▸ **Written instruction**: Which lines have the string "scene"? Copy all of them from the entries below.

## Begin Data lines

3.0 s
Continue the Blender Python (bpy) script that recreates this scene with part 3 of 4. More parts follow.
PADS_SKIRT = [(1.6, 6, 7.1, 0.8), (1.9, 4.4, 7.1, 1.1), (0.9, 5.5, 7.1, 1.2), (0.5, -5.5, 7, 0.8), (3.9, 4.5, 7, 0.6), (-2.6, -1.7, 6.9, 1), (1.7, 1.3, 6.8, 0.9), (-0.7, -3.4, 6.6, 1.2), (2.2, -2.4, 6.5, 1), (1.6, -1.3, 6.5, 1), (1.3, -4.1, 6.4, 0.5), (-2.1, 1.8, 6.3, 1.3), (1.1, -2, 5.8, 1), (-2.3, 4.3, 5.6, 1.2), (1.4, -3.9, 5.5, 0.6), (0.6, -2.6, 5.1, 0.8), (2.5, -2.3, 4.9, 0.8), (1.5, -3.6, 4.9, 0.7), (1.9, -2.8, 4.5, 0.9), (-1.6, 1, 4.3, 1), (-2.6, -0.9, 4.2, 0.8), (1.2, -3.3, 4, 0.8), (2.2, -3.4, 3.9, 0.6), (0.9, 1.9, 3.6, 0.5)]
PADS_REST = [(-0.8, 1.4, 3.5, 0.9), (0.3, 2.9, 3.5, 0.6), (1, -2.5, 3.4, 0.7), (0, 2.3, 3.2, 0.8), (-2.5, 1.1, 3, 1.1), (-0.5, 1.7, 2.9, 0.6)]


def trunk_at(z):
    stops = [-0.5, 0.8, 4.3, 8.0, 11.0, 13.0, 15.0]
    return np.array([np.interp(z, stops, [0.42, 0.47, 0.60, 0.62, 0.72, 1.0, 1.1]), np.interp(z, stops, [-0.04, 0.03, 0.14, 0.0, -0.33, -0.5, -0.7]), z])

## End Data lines
## Begin Data lines

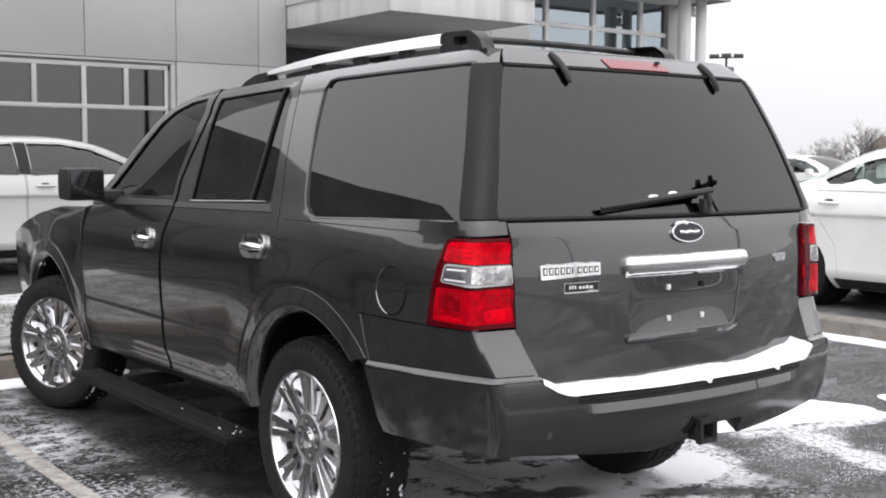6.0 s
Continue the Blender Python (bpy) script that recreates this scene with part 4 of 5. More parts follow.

## End Data lines

▸ **Expected answer**:
Continue the Blender Python (bpy) script that recreates this scene with part 3 of 4. More parts follow.
Continue the Blender Python (bpy) script that recreates this scene with part 4 of 5. More parts follow.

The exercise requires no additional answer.